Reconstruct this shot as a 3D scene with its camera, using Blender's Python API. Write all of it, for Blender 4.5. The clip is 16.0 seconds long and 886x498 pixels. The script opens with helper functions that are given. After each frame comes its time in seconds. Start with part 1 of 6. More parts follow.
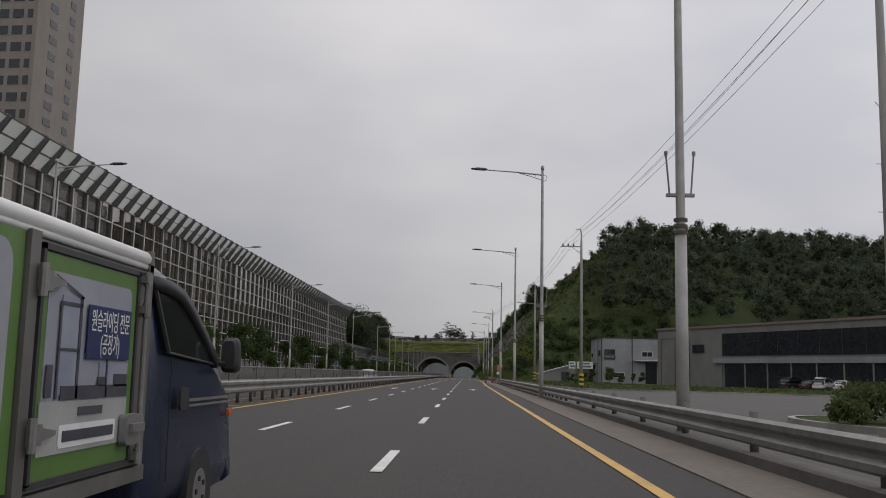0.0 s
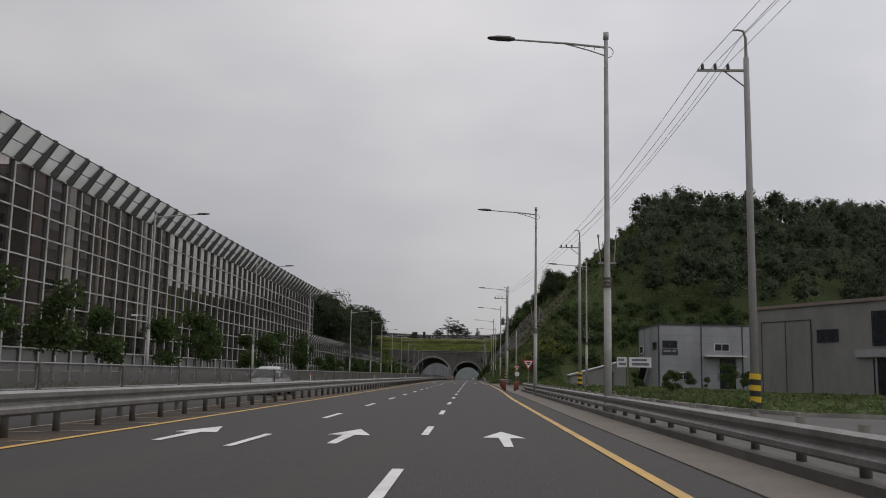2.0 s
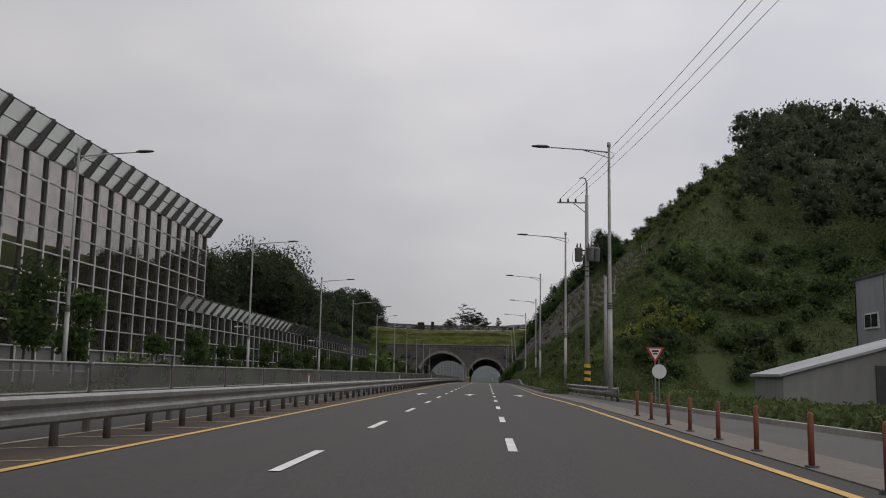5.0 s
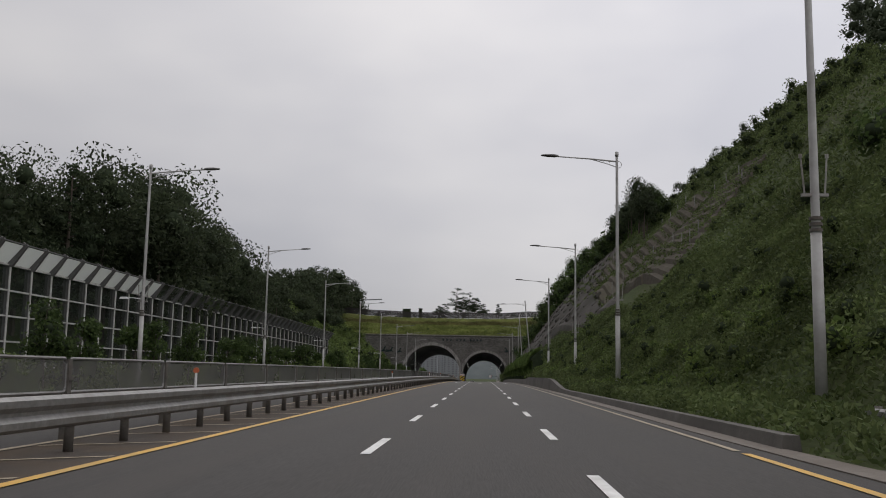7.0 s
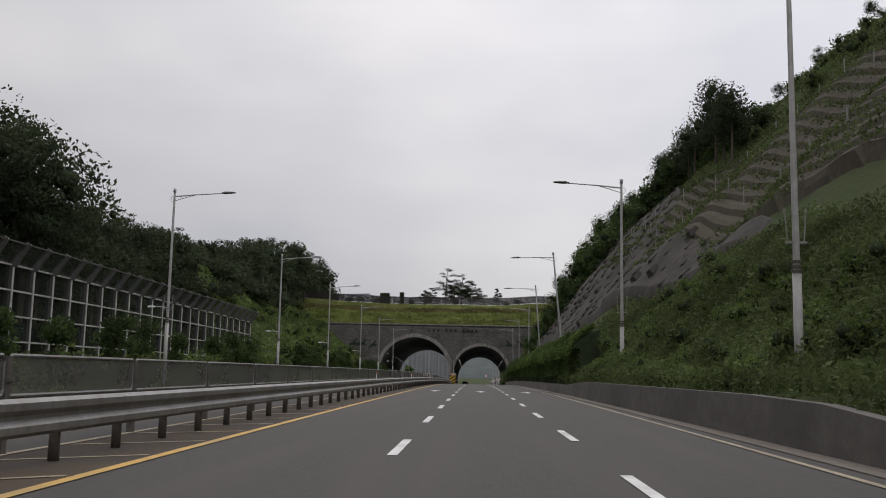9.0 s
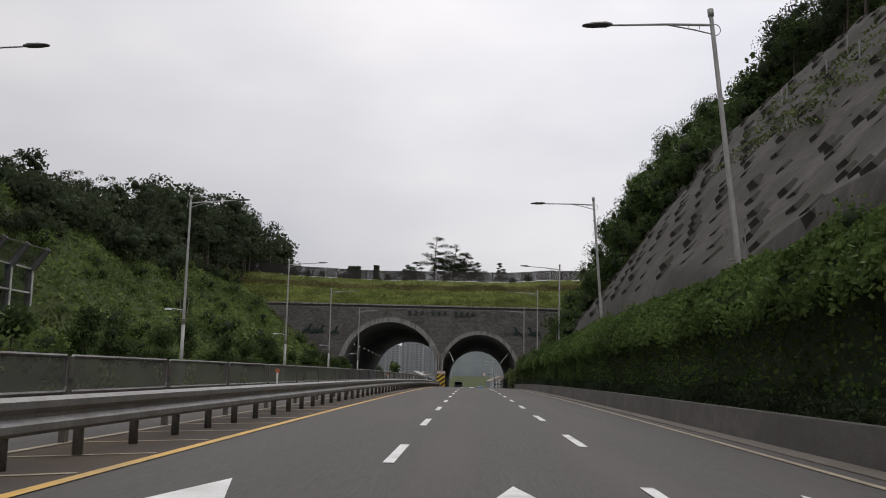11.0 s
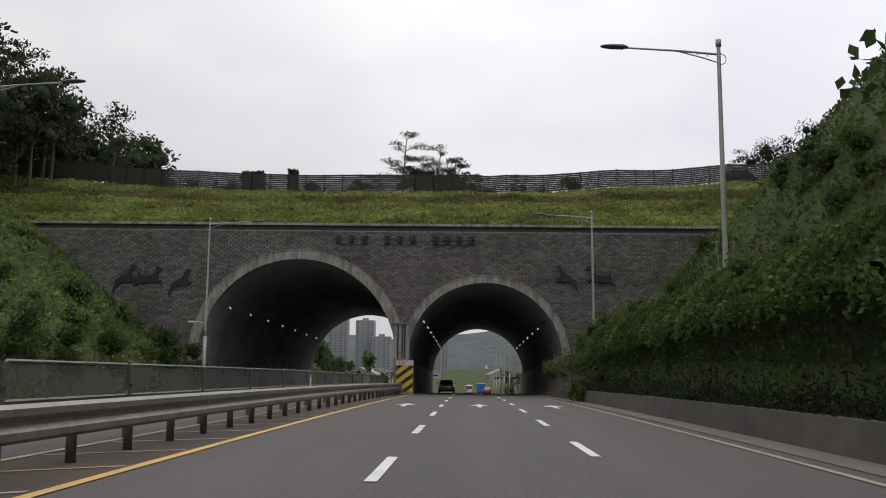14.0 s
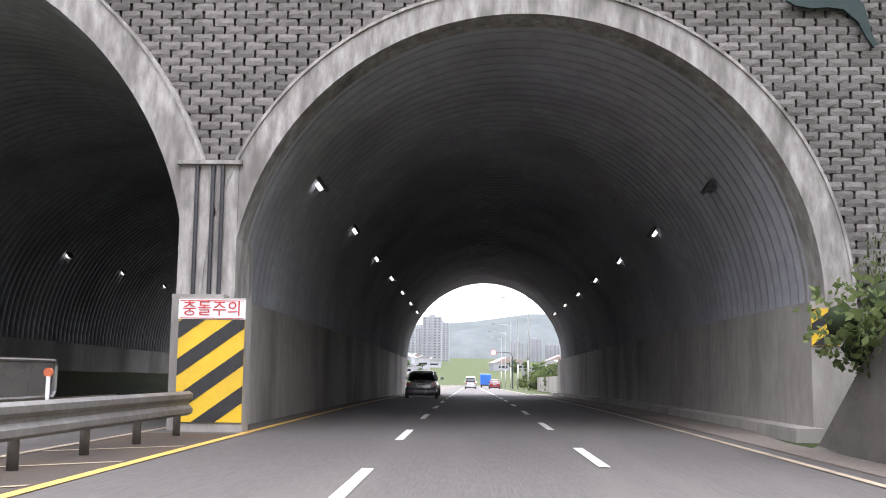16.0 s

_____

What is required » Print out the material word for word, omitting the pictures.

Expected answer »
Reconstruct this shot as a 3D scene with its camera, using Blender's Python API. Write all of it, for Blender 4.5. The clip is 16.0 seconds long and 886x498 pixels. The script opens with helper functions that are given. After each frame comes its time in seconds. Start with part 1 of 6. More parts follow.
0.0 s
2.0 s
5.0 s
7.0 s
9.0 s
11.0 s
14.0 s
16.0 s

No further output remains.